The move gives a boost to the Boycott, Divestment and Sanctions (BDS) movement, which for the last decade has targeted the global company
that began in Vermont and is now owned by Unilever.
The group Vermonters for a Just Peace in Palestine had been particularly active on the issue.
It a statement titled “Success,” BDS said the decision was a “decisive step toward ending the company’s complicity in Israel’s occupation and violation of Palestinian rights.”
Ben & Jerry’s, known for taking a stand on social-justice issues, clarified that it was not boycotting Israel, just the “occupied Palestinian territories.”
It said it would maintain its sales relationship with areas of Israel within the pre-1967 borders.
“Although Ben & Jerry’s will no longer be sold in the OPT, we will stay in Israel through a different arrangement,” it said. “We will share an update on this as soon as we’re ready.”
The announcement was immediately rebuffed by Ben & Jerry’s Israel, which announced it would continue to sell in all of Israel.
The global organization has now decided not to renew its agreement with its Israeli licensee over this issue, with the contract between them set to expire in a year and a half, it explained.
“We call on the Israeli government and the consumers not to allow Israel to be boycotted,” Ben & Jerry’s Israel announced on Twitter.
“This is an unprecedented move by Unilever,” the Israeli licensee said, adding that ice cream and politics should not be mixed.
Unilever Israel clarified that it had no involvement in this decision, which was made by Ben & Jerry’s globally and its independent board of directors.
“We are very proud of our history in Israel and are fully committed to our long-term presence,” it said. “We employ around 2,000 employees, the majority of which are in our factories in Arad, Acre, Safed and Haifa. In the last decade alone, the company has invested in the Israeli market more than NIS 1 billion, and will continue to invest in its people, brands and business in the local market.”
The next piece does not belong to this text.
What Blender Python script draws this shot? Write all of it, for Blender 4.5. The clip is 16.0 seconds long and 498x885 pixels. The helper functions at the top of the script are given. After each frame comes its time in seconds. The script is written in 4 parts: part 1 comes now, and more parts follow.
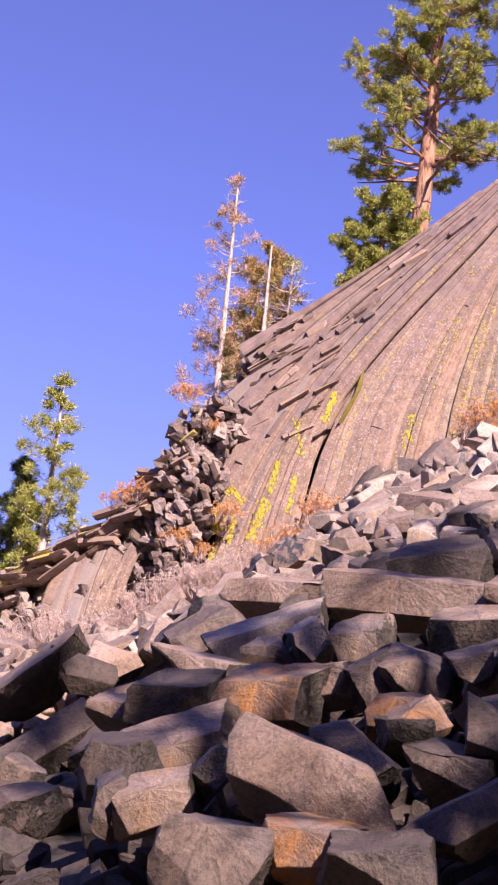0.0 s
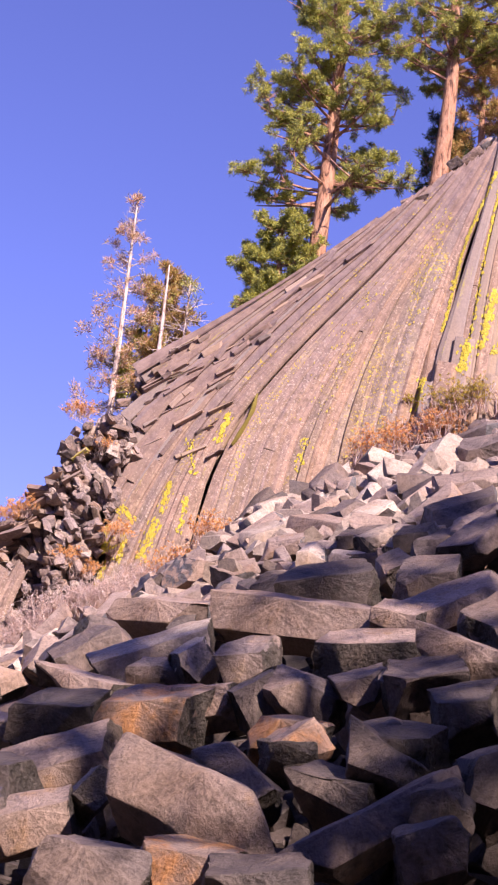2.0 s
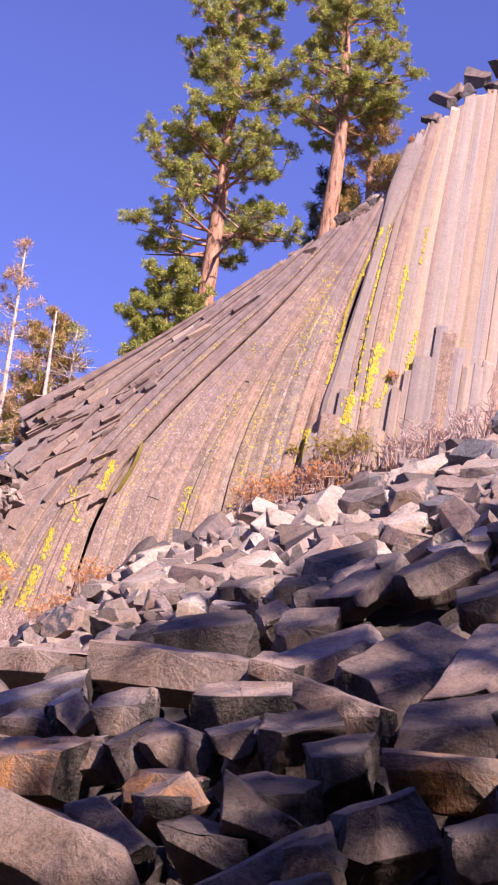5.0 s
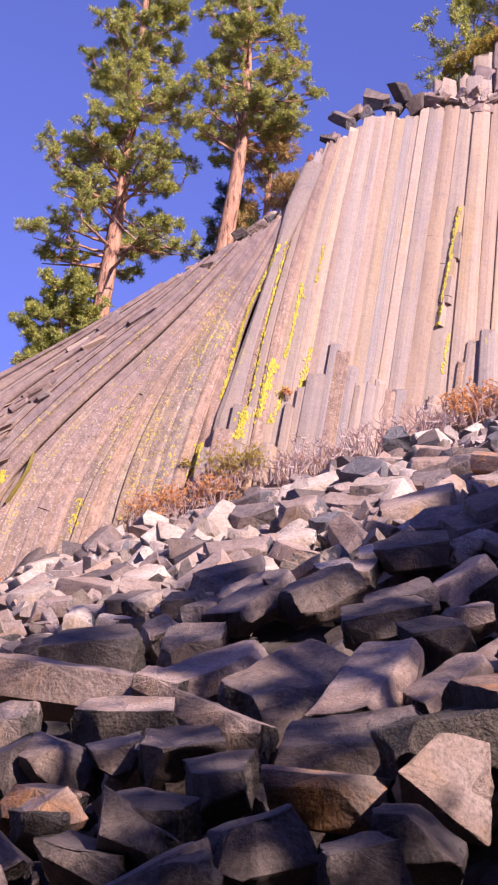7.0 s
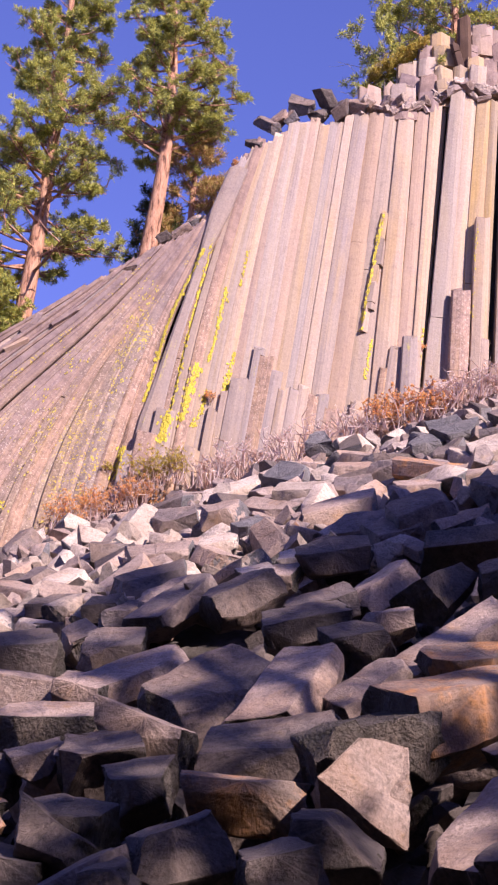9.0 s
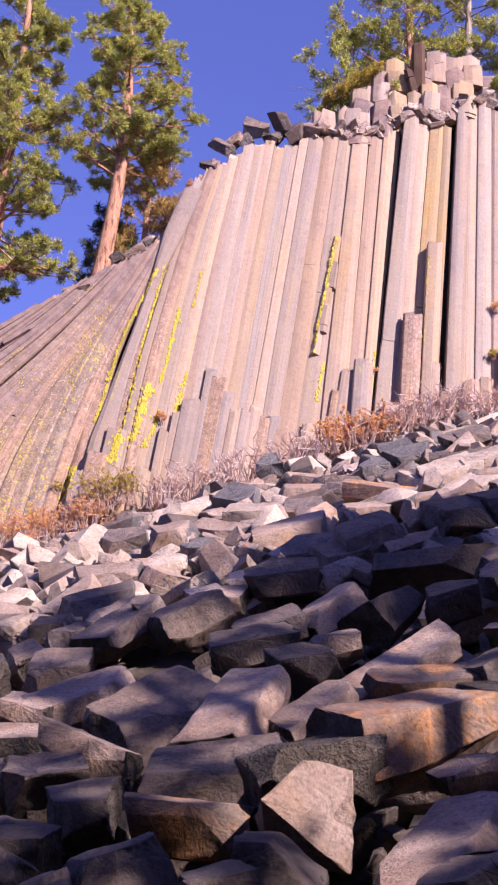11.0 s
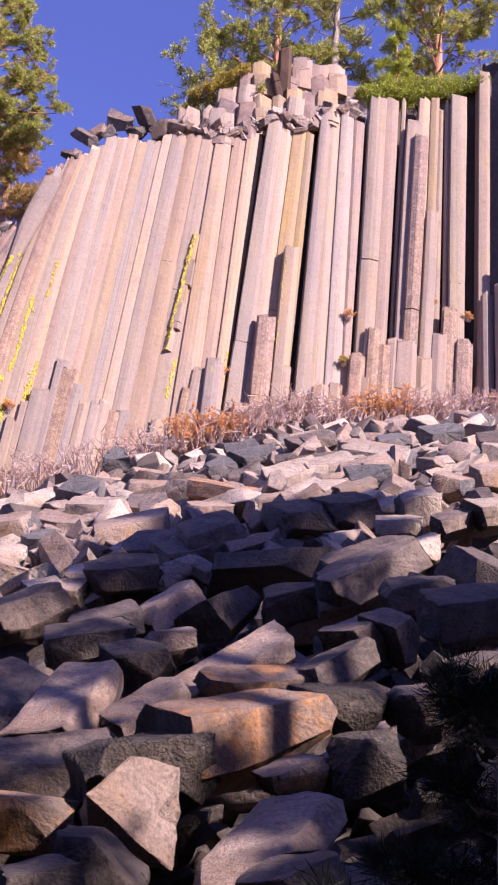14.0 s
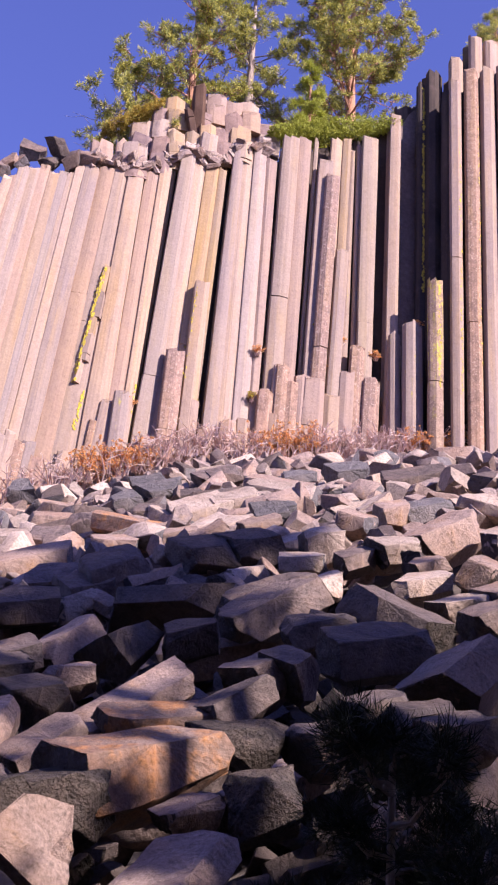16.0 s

The global parent company of Unilever said: “We remain fully committed to our presence in Israel, where we have invested in our people, brands and business for several decades.
“Ben & Jerry’s was acquired by Unilever in 2000. As part of the acquisition agreement, we have always recognized the right of the brand and its independent board to take decisions about its social mission. We also welcome the fact that Ben & Jerry’s will stay in Israel.”
The boycott announcement created an immediate political storm, with Prime Minister Naftali Bennett and Foreign Minister Yair Lapid responding.
“There are many ice cream brands, but only one Jewish state,” Bennett said.
“Ben & Jerry’s has decided to brand itself as the anti-Israel ice cream,” he added. “This decision is morally wrong and I believe that it will become clear that it is also commercially wrong.
“The boycott against Israel – a democracy surrounded by islands of terrorism – reflects a total loss of way,” Bennett said. “The boycott does not work and will not work, and we will fight it with full force.”
Lapid called the boycott a “shameful surrender to antisemitism, to BDS and to all that is wrong with the anti-Israel and anti-Jewish discourse.”
“We will not be silent,” he added.
“Over 30 states in the United States have passed anti-BDS legislation in recent years,” Lapid said. “I plan on asking each of them to enforce these laws against Ben & Jerry’s. They will not treat the State of Israel like this without a response.”
But not all the coalition members were opposed to Ben & Jerry’s decision.
“Once again, Israel is harmed by the immorality of the settlements in the occupied territories,” Meretz MK Mossi Raz said. “Of course, there are those who are not willing to sell [Ben & Jerry’s ice cream] in settlements that are illegal and immoral, and it is a pity that all Israelis are harmed by their existence.”
The boycott language the global Ben & Jerry’s used was vague in that it referenced the “occupied Palestinian territories” and did not mention the words “settlements” or “east Jerusalem.” But the assumption can be made that these are the territories being referred to.
Ben & Jerry’s said in a statement: “We also hear and recognize the concerns shared with us by our fans and trusted partners. We have a longstanding partnership with our licensee, who manufactures Ben & Jerry’s ice cream in Israel and distributes it in the region.
“We have been working to change this, and so we have informed our licensee that we will not renew the license agreement when it expires at the end of next year.”
One resident of the Ma’aleh Adumim settlement who did not want to be named said he was disappointed by the announcement, but it would not cause him to boycott Ben & Jerry’s in return.
“It’s the best ice cream you can get in stores here by far,” he said. “I’ll just buy my New York Chunk Fudge in Jerusalem and smuggle it back home past all the checkpoints.”
Opposition leader Benjamin Netanyahu quipped, “Now we Israelis know which ice cream NOT to buy.”